I'm not sure exactly when, but by late March or April of 2003, I had the page completed in such a way that would last at least until early 2007 (date of this particular paragraph edit). There are still three main frames, but with all CSS formatting, the borders and other elements are no longer separate frames. The top frame now stretches the entire width of the page. On the right-hand side of the top frame is a section for a random picture. The randomness is provided by a script written by someone on the web whom I don't recall. The sidebar frame is still on the left, and the main, or "home-in" frame is on the lower right. The corners of all inner sections (left sidebar, home-in section and the random picture) are all rounded -- thanks to CSS and little "corners" I made in Paint Shop Pro. The webpages are all several layers thick, so some elements are partially covered (like the corners of the pictures are covered by the "rounded corner" GIFs, and also, the home-in section has a watermark of trees silhouetted against a sunset).

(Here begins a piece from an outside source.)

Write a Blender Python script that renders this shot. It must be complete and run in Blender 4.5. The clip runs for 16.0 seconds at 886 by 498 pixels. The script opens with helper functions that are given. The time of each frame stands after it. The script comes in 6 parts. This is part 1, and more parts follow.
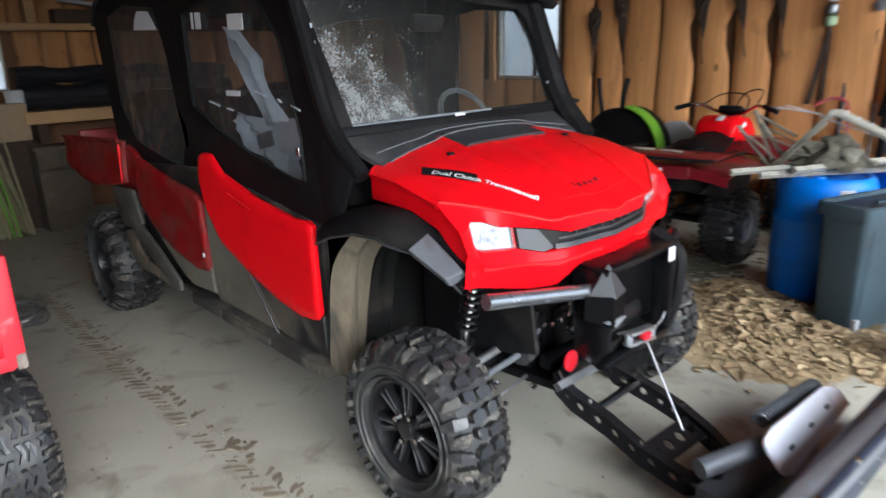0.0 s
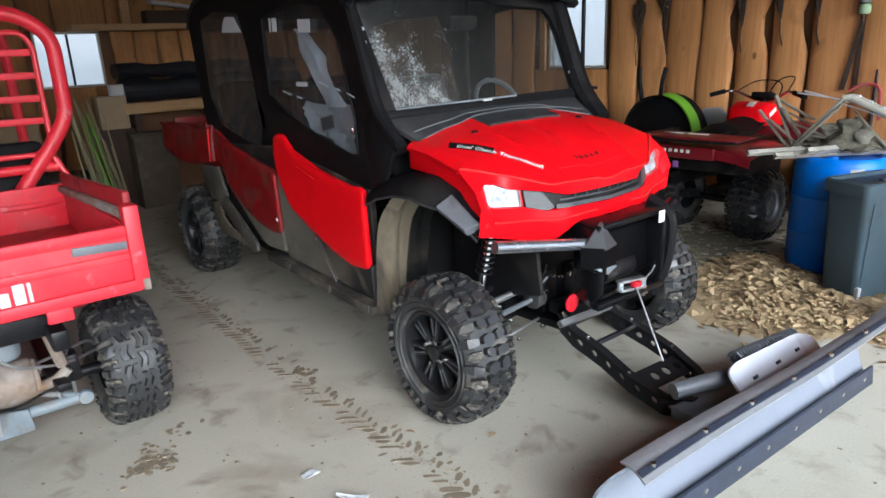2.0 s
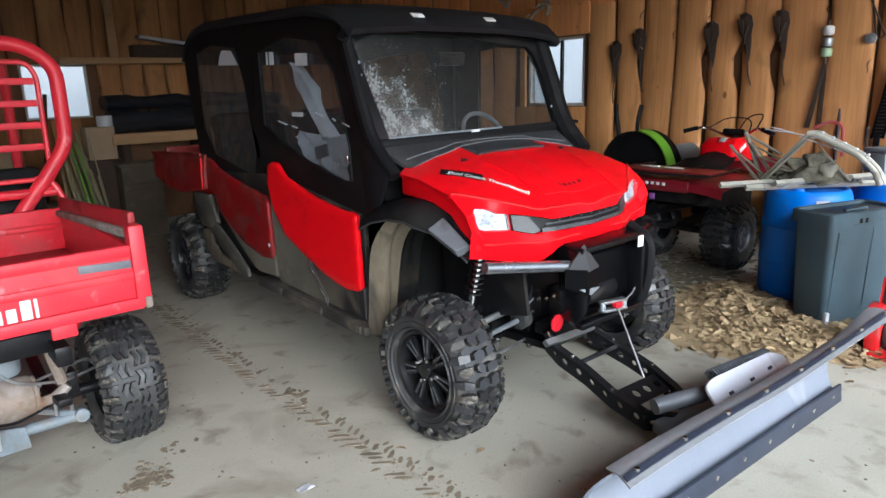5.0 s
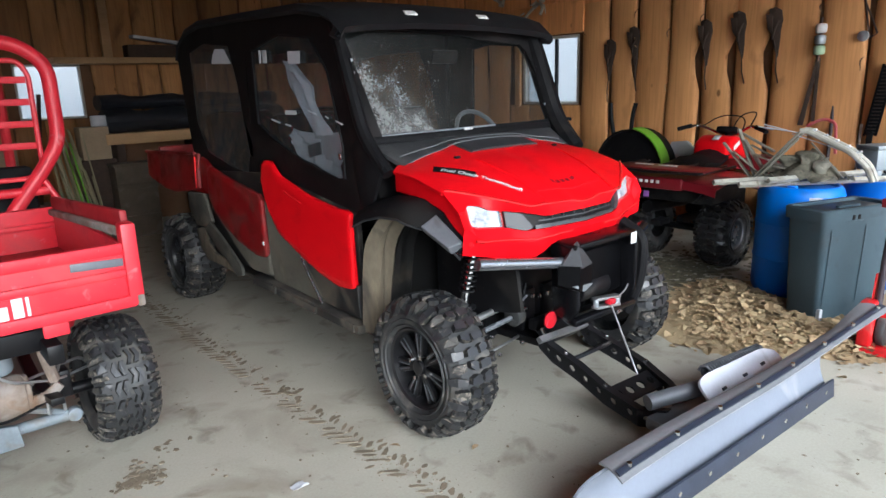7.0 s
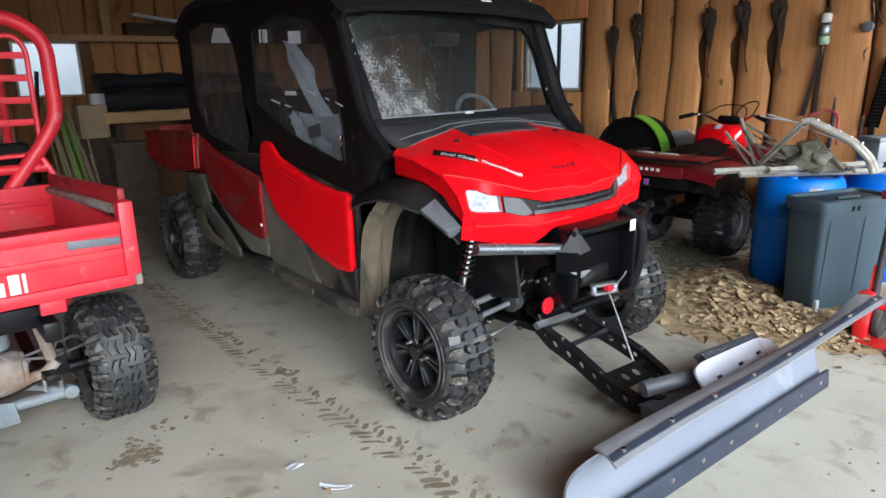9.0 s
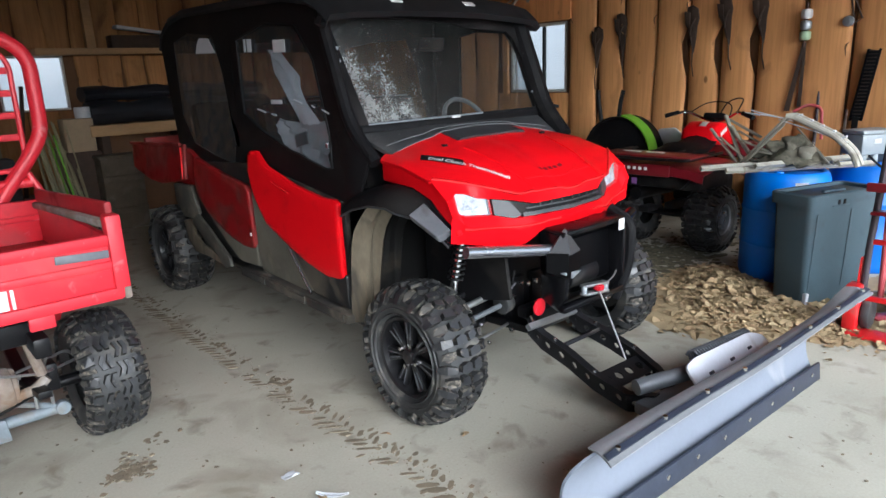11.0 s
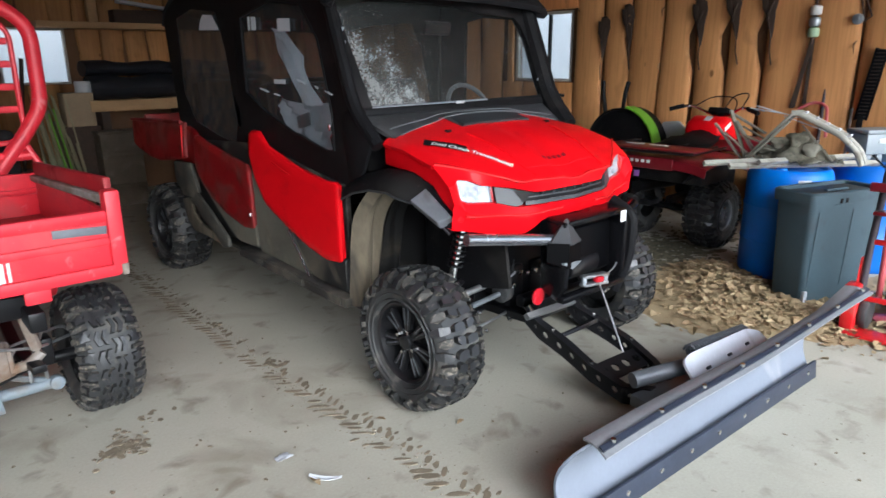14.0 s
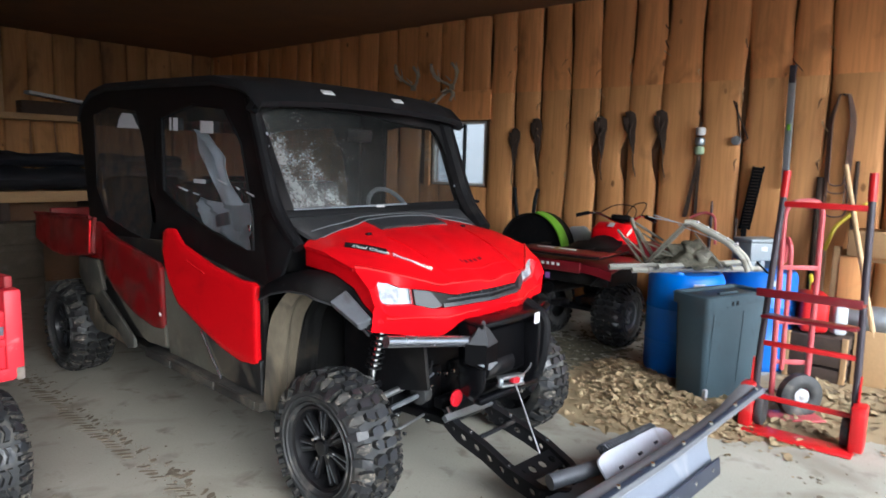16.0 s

How the website looks in early 2007
How the website looks in early 2007

  MOVE TO YEAHBLAH.COM/.US

In November, 2004, I found a good deal on domain names and hosting services through GoDaddy.com. I decided to buy yeahblah.us and yeahblah.com. By December, I had moved this website to yeahblah.com and posted a "we're-closed" warning on oz.net, advising viewers of the new location and to update their Favorites. (Not that I have all that many viewers...) yeahblah.com is the main site, with yeahblah.us merely sitting there with a redirect to yeahblah.com. My oz.net account, which I'd had since about 1996, was closed in ~August, 2005.

On October 26, 2009, I bought and added yougunky.com, and had that domain forwarded to yeahblah.com. This was after consulting www.uspto.gov to make sure nobody else had a claim. Hmmmm....

  FUTURE DIRECTIONS

In the future, I'm planning to have no visual display at all. Rather, one will simply "think" about my website, and all current content will download into his/her brain. I'm gonna have to wait for technology to catch up with me though.